“We all have a dream place, a high place we are journeying towards in our lives. The purpose and direction of travel for each of us, says Aristotle is to achieve a unique form of excellence distinct to our individual nature. The highest stage of development possible. This is our high place, where we are at our best, where we can flourish.”
I love this quote from Dr Maureen Gaffney, one of Ireland’s most accomplished psychologists and a respected and trusted commentator on everything from personal development to organisational, cultural and societal change. Because when I’m coaching and speaking, I feel very much alive knowing I am doing what I was put in this world to do. It gives me a reason to jump out of bed every day because I am clear about my vision, values and purpose. Being of service and making a difference to the lives of thousands, helping others to achieve in life and business is an honour and a privilege. This is something that was instilled in me as a child.
Being one of the first in my working-class community to go to Grammar School there was an expectation I would use my skills and talents to ‘give back’ to my family and the wider village who raised me. My upbringing and the values and purpose I developed has not only helped me forge a career but to navigate my way through some very difficult personal circumstances. It’s just over a year now since I and my three teenage children lost my husband John, their father to pancreatic cancer. Sometimes the best way to help yourself is to help other people because I believe it creates a pathway to healing. That’s why I use my voice, talents and lived experience to speak in support of other families so they don’t have to face a cancer journey alone. Making connections with people, developing supportive networks in and outside work can help through the good times and the bad.
I have always believed in surrounding myself with a tribe of people who hold me up, celebrate my success and make life worth living.
As a coach and international speaker, it is my job to help you lead your best life and set you on the road to success. Using my five C approach to encourage curiosity, compassion, clarity, courage and connection, everything I do is based around the vision you have, where you are right now, your strengths and your gaps. I love a good gap; finding out where the gaps are, sorting out career gaps, building on strengths to reduce gaps. Give me a gap any day of the week and I’ll make it my business to help you get past it. I’ve had to plug multiple gaps throughout my own career.
Did you know, I’ve moved countries 11 times?
- Took a career break for four years
- Ran a franchise for three years
- Went freelance delivering over 3000 individual and team coaching hours
- Became a widow in my 40s
- Co-founded a company mid-Pandemic and during my husband’s cancer diagnosis
- Had three children in just over three years
- Left the private sector after three years to become a public servant
This model is a good representation of the ‘closing the gap’ process.
It offers the opportunity for people to explore what they want to change in their life; helping them see they have more choice than they think they do.

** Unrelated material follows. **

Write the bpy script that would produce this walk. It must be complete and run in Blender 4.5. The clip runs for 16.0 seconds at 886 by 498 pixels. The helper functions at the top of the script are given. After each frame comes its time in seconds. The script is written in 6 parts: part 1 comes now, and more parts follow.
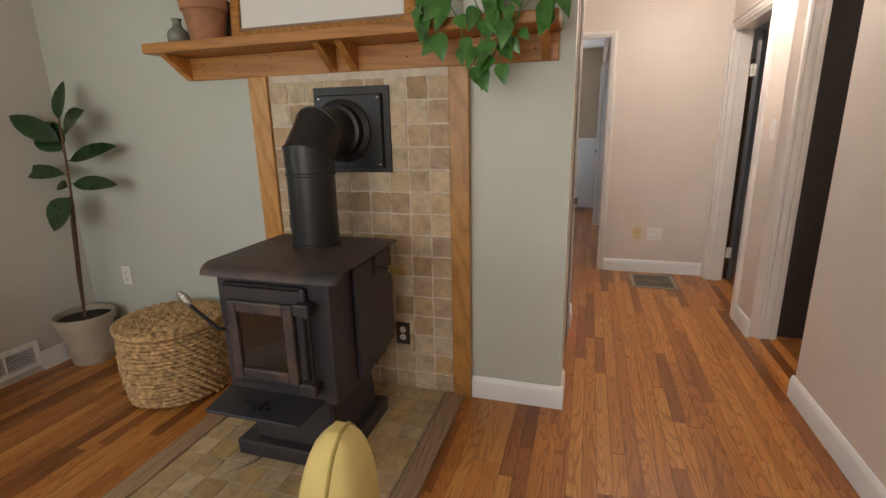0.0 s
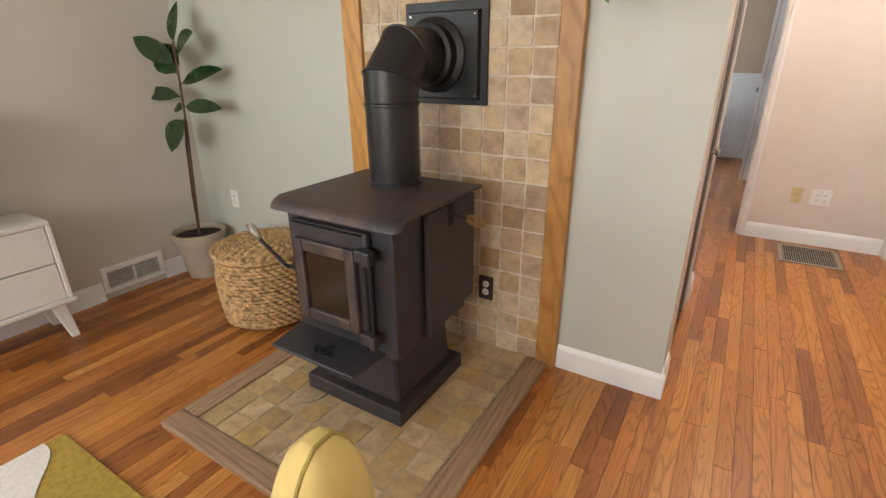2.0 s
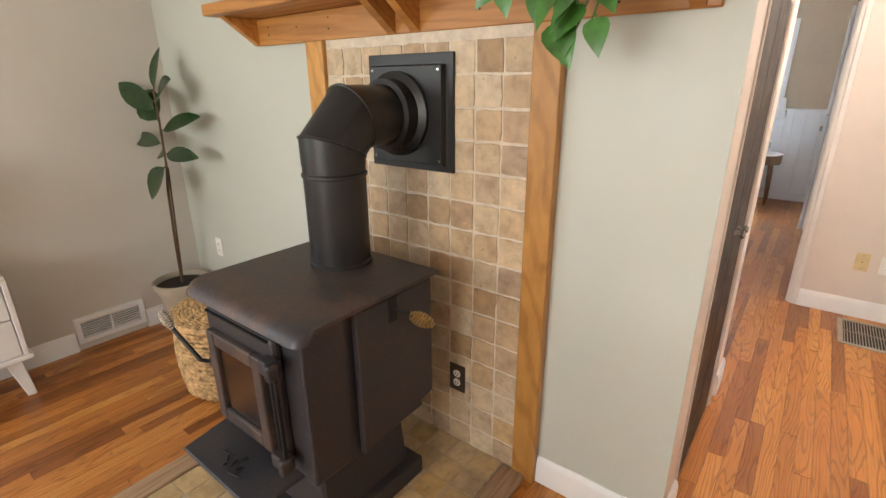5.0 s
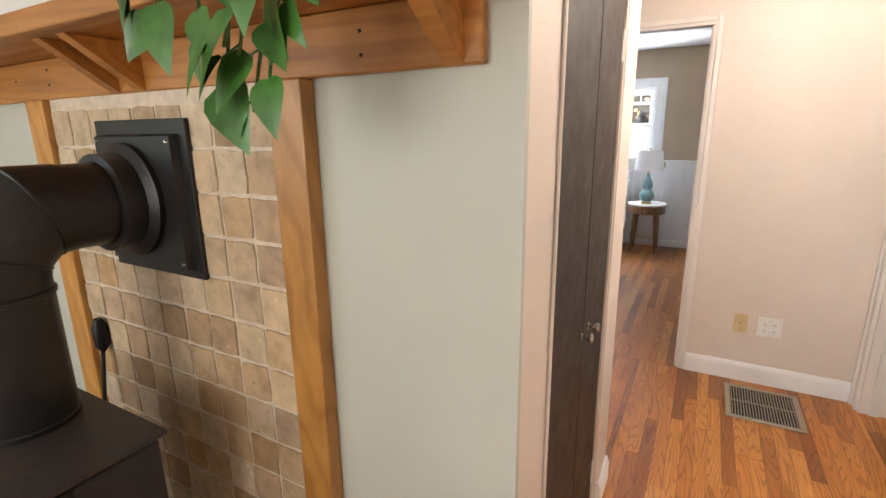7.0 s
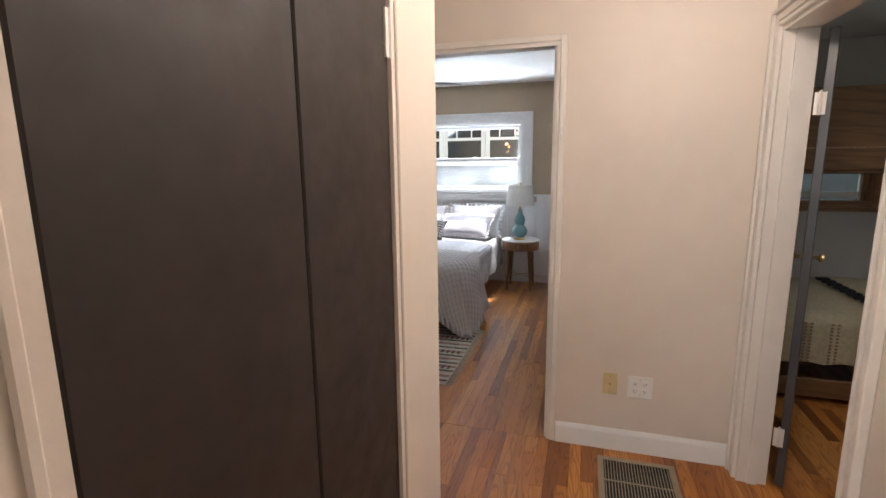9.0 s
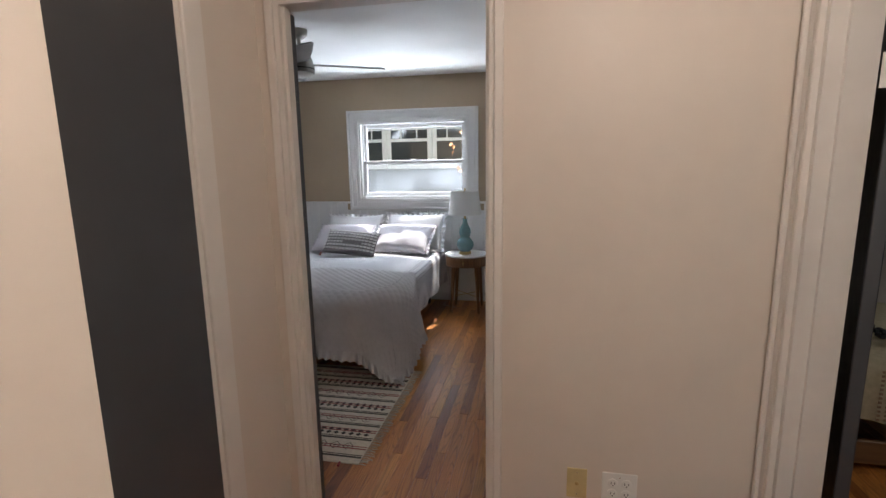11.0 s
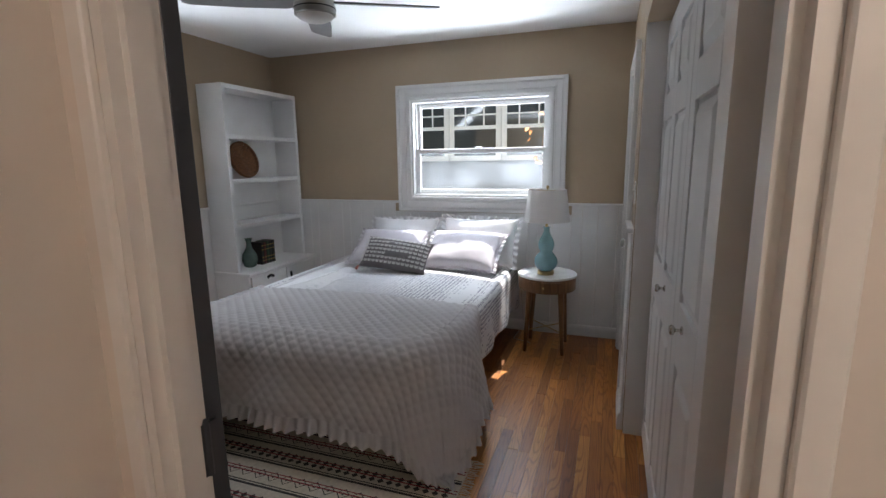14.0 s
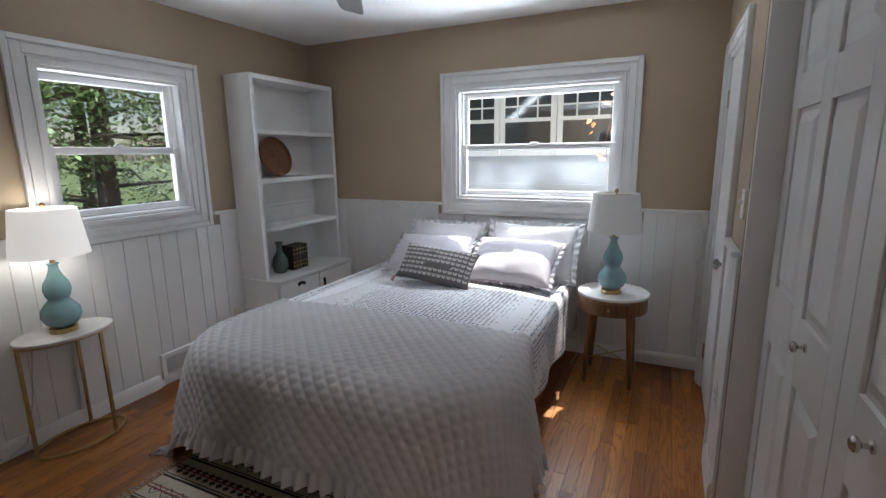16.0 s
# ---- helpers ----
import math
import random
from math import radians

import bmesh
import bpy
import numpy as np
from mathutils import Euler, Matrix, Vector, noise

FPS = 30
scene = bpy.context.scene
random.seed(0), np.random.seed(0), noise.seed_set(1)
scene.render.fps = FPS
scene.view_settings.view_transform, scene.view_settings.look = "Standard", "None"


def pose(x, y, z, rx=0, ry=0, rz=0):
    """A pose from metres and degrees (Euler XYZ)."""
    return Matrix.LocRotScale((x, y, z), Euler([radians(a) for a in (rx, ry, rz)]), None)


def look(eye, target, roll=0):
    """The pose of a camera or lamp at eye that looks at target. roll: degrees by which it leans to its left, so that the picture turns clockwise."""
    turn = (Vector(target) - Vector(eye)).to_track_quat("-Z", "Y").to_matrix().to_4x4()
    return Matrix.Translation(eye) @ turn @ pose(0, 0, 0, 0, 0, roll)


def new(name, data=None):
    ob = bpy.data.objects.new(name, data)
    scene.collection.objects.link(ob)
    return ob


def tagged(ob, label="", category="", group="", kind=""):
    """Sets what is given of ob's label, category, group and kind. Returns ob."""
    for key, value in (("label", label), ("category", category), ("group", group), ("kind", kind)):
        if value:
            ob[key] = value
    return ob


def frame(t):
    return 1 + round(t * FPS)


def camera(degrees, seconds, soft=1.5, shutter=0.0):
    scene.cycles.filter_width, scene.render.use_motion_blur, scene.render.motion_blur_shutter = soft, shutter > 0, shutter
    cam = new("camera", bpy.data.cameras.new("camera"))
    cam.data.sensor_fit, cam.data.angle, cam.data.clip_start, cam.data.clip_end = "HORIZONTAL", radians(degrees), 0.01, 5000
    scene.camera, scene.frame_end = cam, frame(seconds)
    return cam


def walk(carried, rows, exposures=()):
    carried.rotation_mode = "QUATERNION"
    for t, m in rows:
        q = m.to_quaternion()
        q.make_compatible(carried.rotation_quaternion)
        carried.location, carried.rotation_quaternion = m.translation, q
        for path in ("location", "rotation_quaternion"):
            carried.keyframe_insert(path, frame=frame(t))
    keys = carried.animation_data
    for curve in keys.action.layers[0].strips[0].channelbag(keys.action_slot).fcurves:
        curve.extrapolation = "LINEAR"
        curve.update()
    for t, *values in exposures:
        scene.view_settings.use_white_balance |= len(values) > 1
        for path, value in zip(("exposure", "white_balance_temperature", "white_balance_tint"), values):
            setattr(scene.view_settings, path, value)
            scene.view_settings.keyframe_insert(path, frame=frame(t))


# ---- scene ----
cam = camera(85.9, 16.0)
PATH = [
    (0, (0.074, -0.074, 1.351), (-0.493, 1.778, 0.849), -1.2),
    (0.5, (0.091, 0.006, 1.342), (-0.597, 1.794, 0.768), -1.0),
    (1, (0.113, 0.09, 1.342), (-0.693, 1.803, 0.698), -0.7),
    (1.5, (0.114, 0.147, 1.328), (-0.787, 1.792, 0.634), -0.6),
    (2, (0.093, 0.214, 1.322), (-0.883, 1.794, 0.58), -0.5),
    (2.5, (0.08, 0.301, 1.327), (-0.962, 1.818, 0.545), -0.4),
    (3, (0.086, 0.376, 1.349), (-1.018, 1.836, 0.543), -0.4),
    (3.2, (0.083, 0.41, 1.355), (-1.043, 1.85, 0.544), -0.4),
    (5.5, (0.183, 0.856, 1.474), (-0.961, 2.377, 0.86), -0.6),
    (6, (0.19, 1.032, 1.498), (-0.904, 2.604, 0.921), -0.6),
    (6.5, (0.22, 1.147, 1.501), (-0.812, 2.777, 0.974), -0.6),
    (7, (0.258, 1.317, 1.497), (-0.68, 3.017, 1.018), -0.7),
    (7.5, (0.333, 1.498, 1.489), (-0.515, 3.257, 1.058), -0.9),
    (8, (0.378, 1.676, 1.482), (-0.385, 3.481, 1.081), -0.8),
    (8.5, (0.362, 1.86, 1.497), (-0.289, 3.713, 1.117), -0.5),
    (9, (0.368, 2.04, 1.496), (-0.196, 3.926, 1.144), -0.6),
    (9.5, (0.371, 2.269, 1.498), (-0.108, 4.179, 1.149), -0.7),
    (10, (0.391, 2.493, 1.505), (-0.025, 4.418, 1.157), -0.8),
    (10.2, (0.392, 2.569, 1.493), (0.001, 4.501, 1.155), -0.9),
    (12.5, (0.281, 3.523, 1.495), (-0.192, 5.435, 1.13), -0.9),
    (13, (0.215, 3.701, 1.497), (-0.331, 5.594, 1.126), -1.0),
    (13.5, (0.128, 3.870, 1.495), (-0.468, 5.730, 1.122), -0.9),
    (14, (0.075, 4.054, 1.468), (-0.576, 5.910, 1.101), -0.8),
    (14.5, (0.039, 4.209, 1.468), (-0.666, 6.044, 1.098), -0.8),
    (15, (0.009, 4.313, 1.471), (-0.74, 6.130, 1.098), -0.8),
    (15.5, (-0.034, 4.415, 1.481), (-0.826, 6.211, 1.096), -0.8),
    (16, (-0.08, 4.505, 1.501), (-0.914, 6.280, 1.108), -0.8),
]
EXPOSURES = [(0.0, 1.4), (1.0, 1.7), (3.0, 2.35), (6.0, 2.35), (7.0, 2.1), (8.0, 1.7), (9.0, 1.4), (10.0, 1.1), (12.5, 0.85), (13.5, 0.9), (14.5, 1.0), (16.0, 0.95)]
walk(cam, [(t, look(eye, target, roll)) for t, eye, target, roll in PATH], EXPOSURES)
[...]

They have a choice about their mindset, actions they can take about how they want to live their life. It’s really important for them to know if they want to live according to their values then it starts with making choices according to those values. That may mean doing things differently, stop doing some things and start doing others. Most of all it’s about your mind and mindset so even if I’m doing a talk on mental toughness or resilience, better relationships and networks or a talk about your best life, it usually starts with the ability to make a choice. That may mean, in terms of how we respond to things and then it’s usually about the vision you have for your life; less about the plan and more about choosing.
The most common comment I get when coaching or speaking is this: “I’ve never really carved out the time to think and reflect about where I am going in my life and the direction I’m going to take.” That’s it for me. I love creating that space to unlock someone’s mind. Not that I’m doing it, they are. I’m just helping them find the key. I want to help people identify the things that are holding them back, in terms of their relationships, careers, how they show up at work and in their life.
How they lead themselves and others, so for me the most important relationship that someone has is the relationship they have with themselves. That goes back to their values and how they live. If there is some sort of dissonance, it’s usually because there is a conflict with values. That’s why coaching with compassion is really important and being curious about what is going on and asking yourself about the bigger, deeper questions about what brings you meaning day-to-day.
It’s really about asking yourself if you are standing at the end of your life looking back, are you really proud of the contribution you have made in your own life and in the lives of others?
Ask yourself, what contribution have I made personally to making this little corner of the earth better in some way because most people crave that meaning.